When I finally came to work for the newspaper, no assignment made me happier than one requiring a trip to the library, where instead of “reporting,” I engaged in “researching.” I was an indifferent reporter, but I was a great researcher.
And now that I am retired, I live in my library — my personal library — where the walls are made from bookshelves and each book is a door, and while I spend many a happy hour in Google-land or riding the Wikipedia bus, it is still the feel of paper, the sound of turning pages, the smell of the residue of dust from the spine of a book that makes my pulse quicken.
Alas, libraries are under attack, mostly by irate villagers with pitchforks and torches afraid their children will be exposed to unregulated thinking, but also because the very act of reading is dying out, like endangered species or network TV.
The newspaper where I worked had a library where I went to fact check what I was writing, but by the time I retired, it had been closed and the dear librarians who had helped me for 25 years had been offered buy-outs.
I had my own small library, several hundred reference books, at my desk, including a bookshelf jammed into the passageway behind my chair that had needed to be cleared by the fire marshal. But even that eventually became mostly decorative, since I could more quickly and efficiently find out birth- and death-dates of whoever I was writing about by Googling them on my computer.

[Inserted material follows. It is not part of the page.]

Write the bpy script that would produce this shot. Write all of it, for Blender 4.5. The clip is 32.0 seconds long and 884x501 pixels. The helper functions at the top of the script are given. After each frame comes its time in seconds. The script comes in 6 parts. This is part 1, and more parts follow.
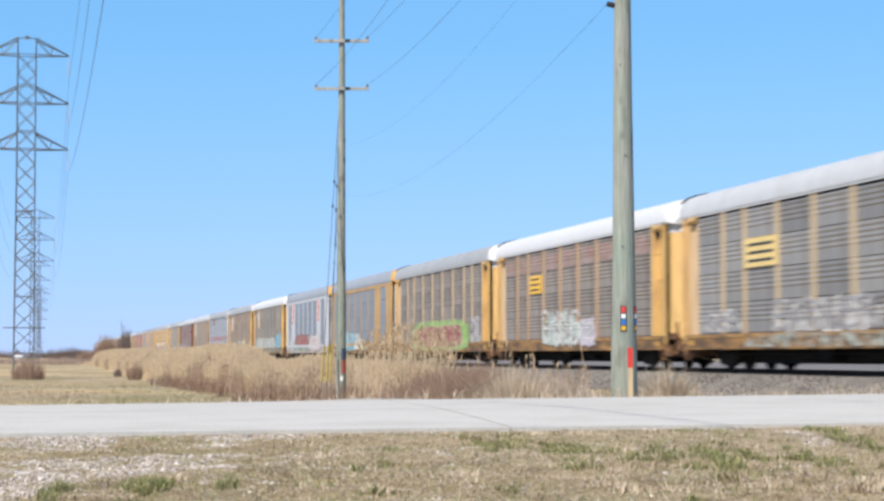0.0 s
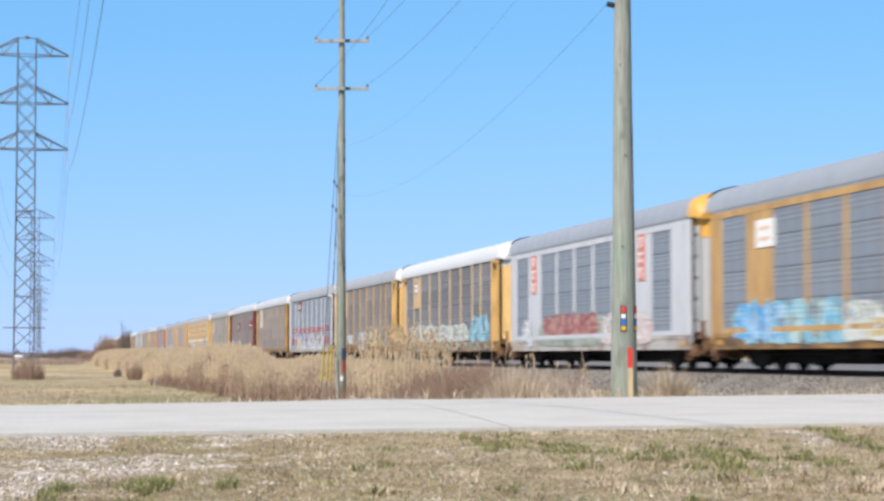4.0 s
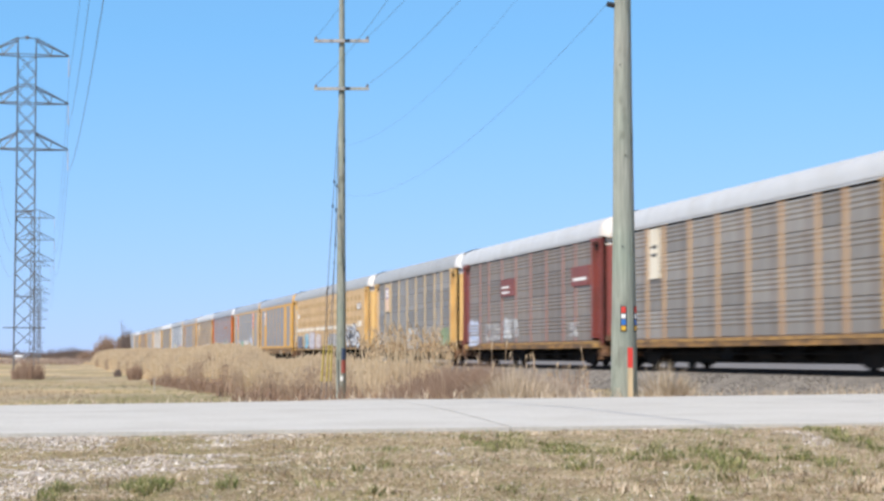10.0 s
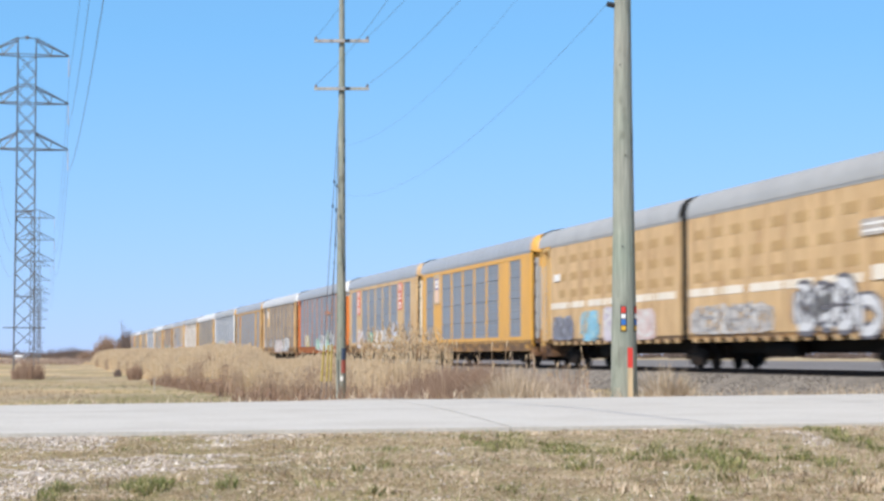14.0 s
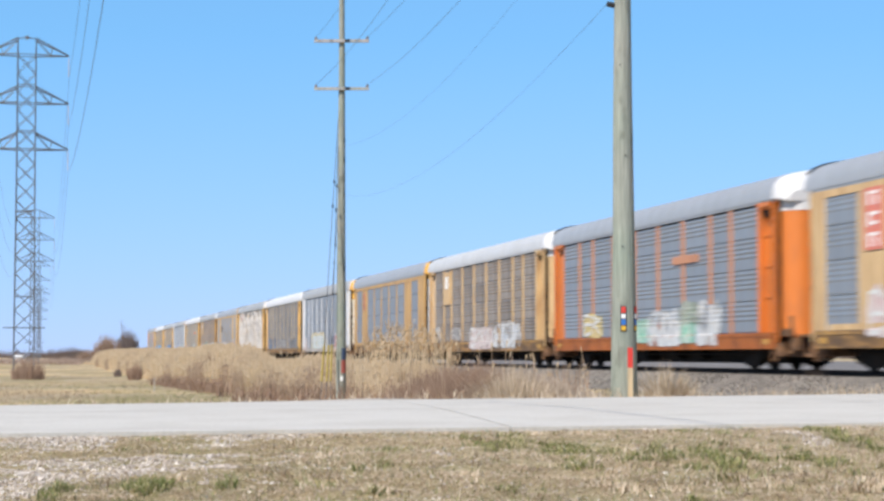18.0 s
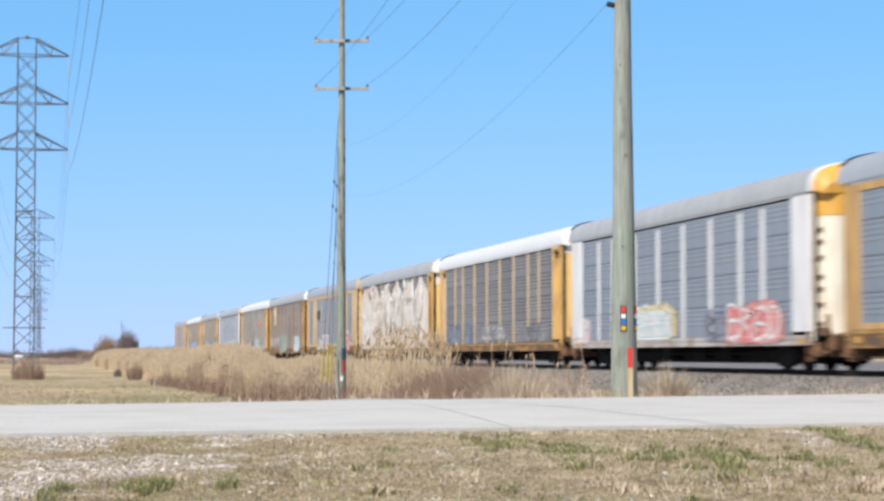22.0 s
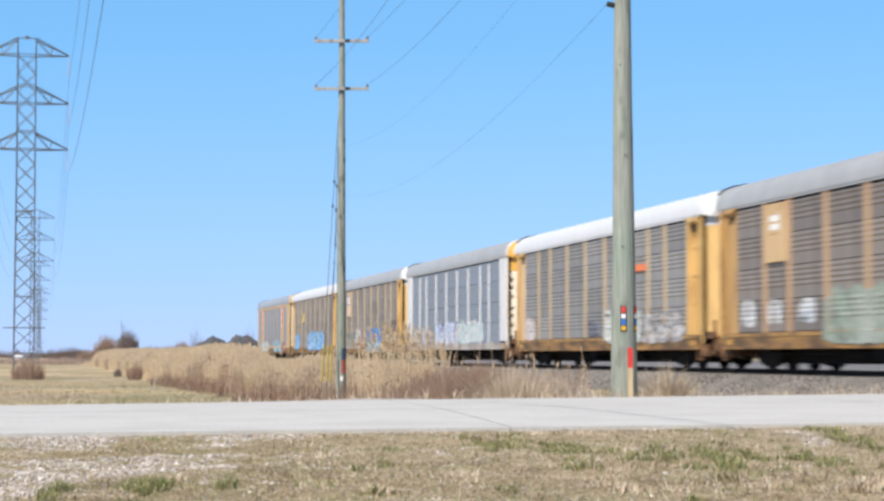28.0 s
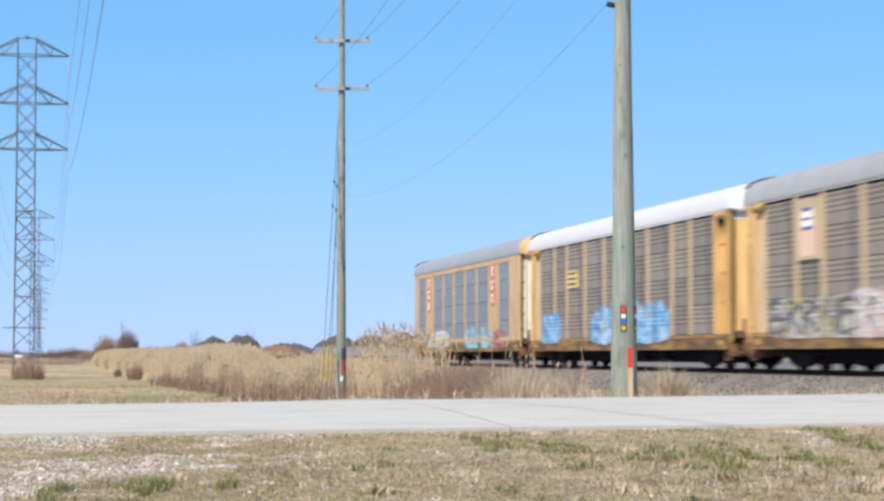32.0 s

I mourn the loss of libraries, and mostly the old-fashioned ones, with dark shelves piled high into corners of institutional basements, with their sequestered carrels lit by desk lamps, tucked into hallways.
The Library of Alexandria may have burned down, the Carnegie library buildings may have been rented out to non-profit foundations, the newspaper library has been thinned by a kind of bureaucratic deliquescence, and the public library has become a battery of computer screens, but I am here, behind the moat of my own books, vowing never to surrender.
“How could such sweet and wholesome hours/ Be reckon’d but with stacks and Tow’rs!”